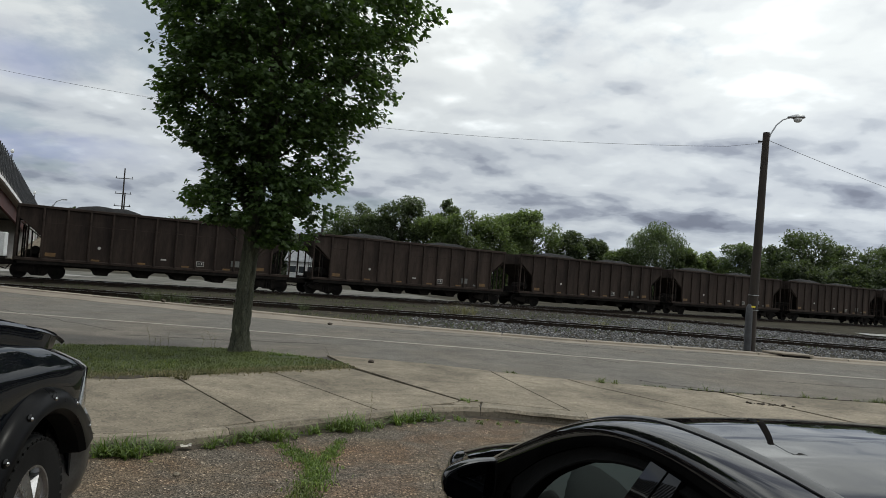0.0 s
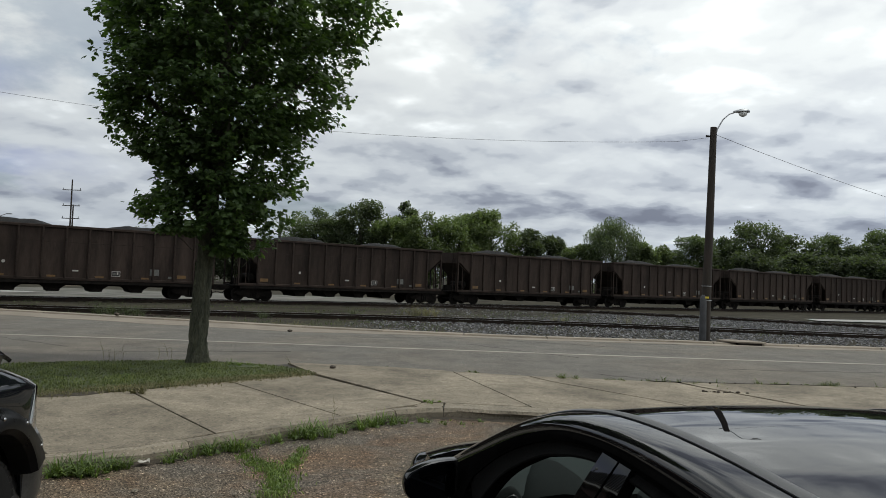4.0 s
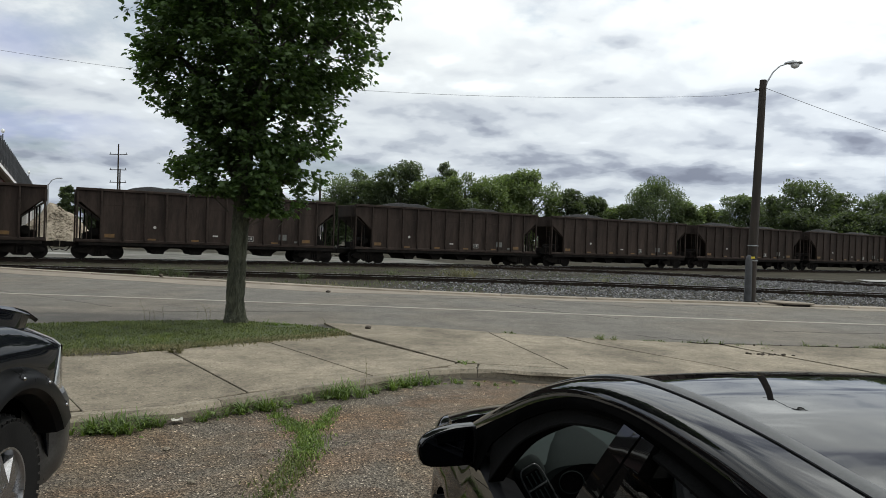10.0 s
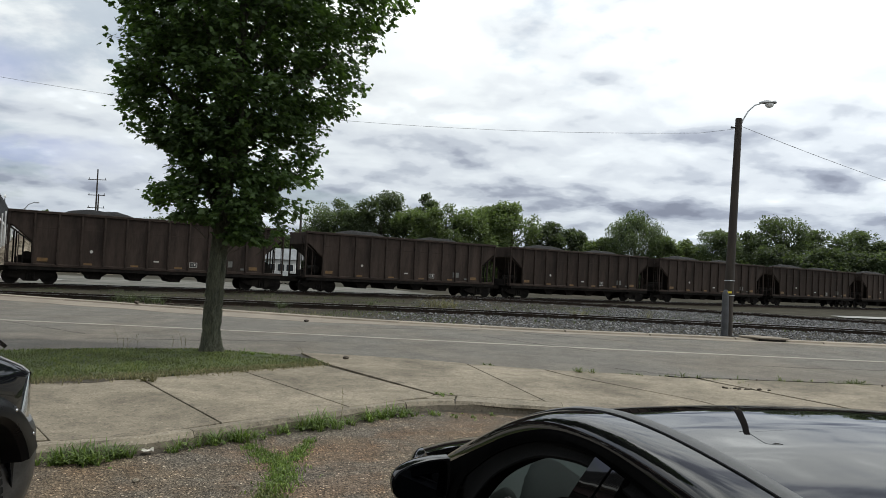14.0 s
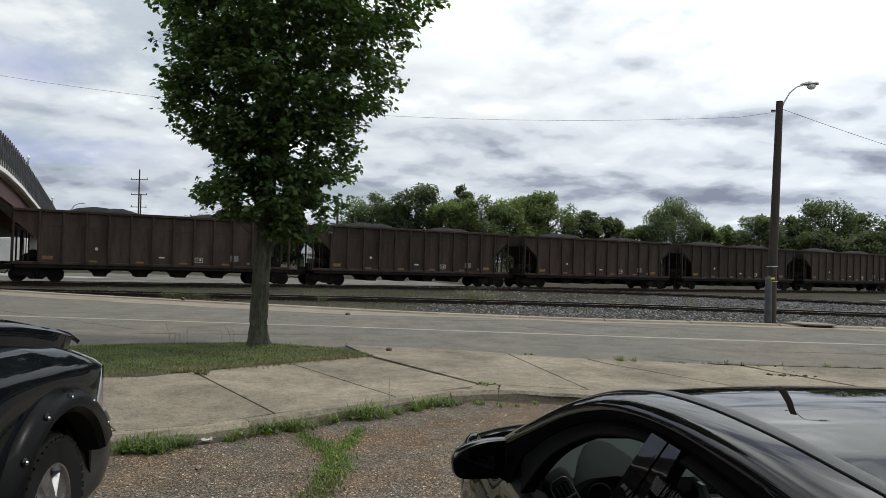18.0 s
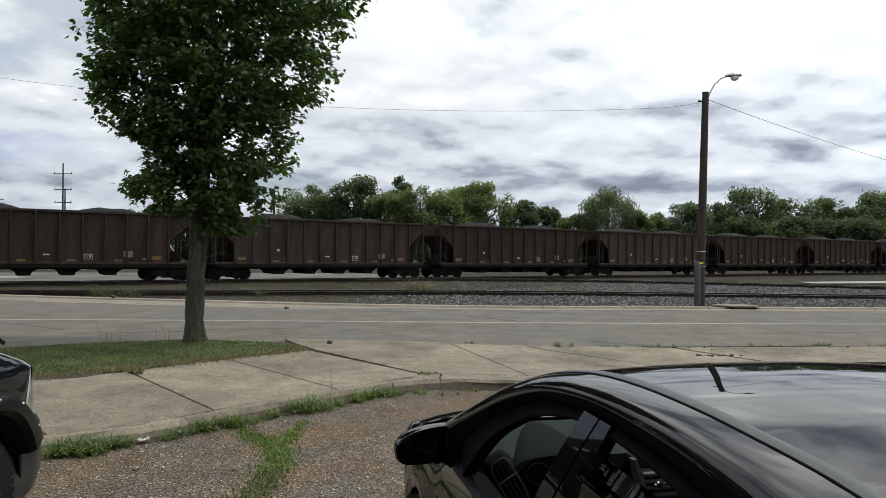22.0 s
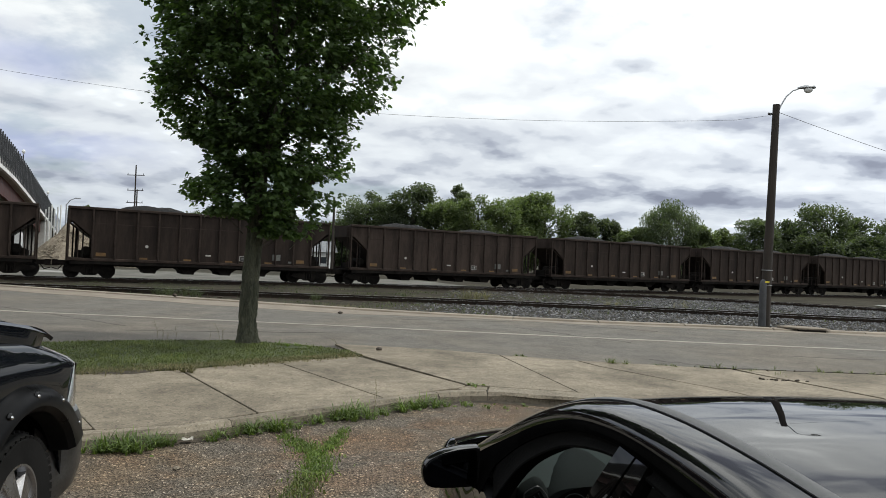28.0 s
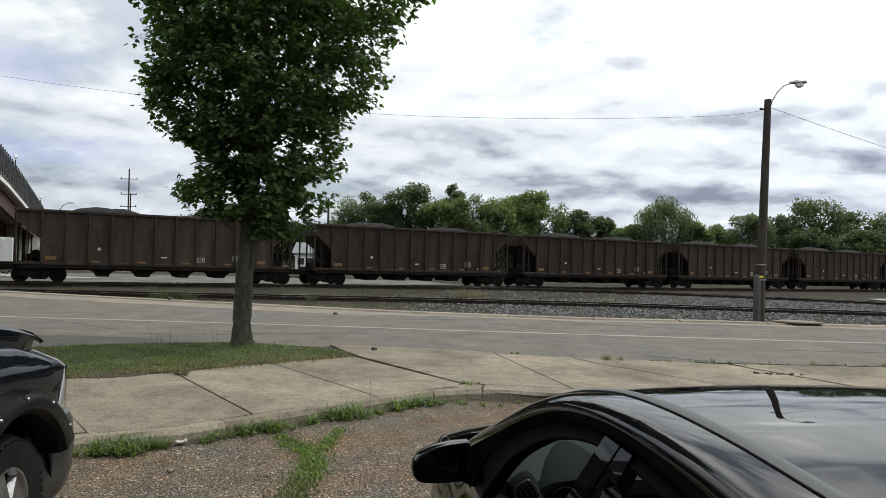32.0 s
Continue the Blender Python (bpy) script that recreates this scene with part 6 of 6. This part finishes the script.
== == ==
→ **Written instruction**:
Leave out the pictures and give the listing above again exactly.

→ **Correct response**:
0.0 s
4.0 s
10.0 s
14.0 s
18.0 s
22.0 s
28.0 s
32.0 s
Continue the Blender Python (bpy) script that recreates this scene with part 6 of 6. This part finishes the script.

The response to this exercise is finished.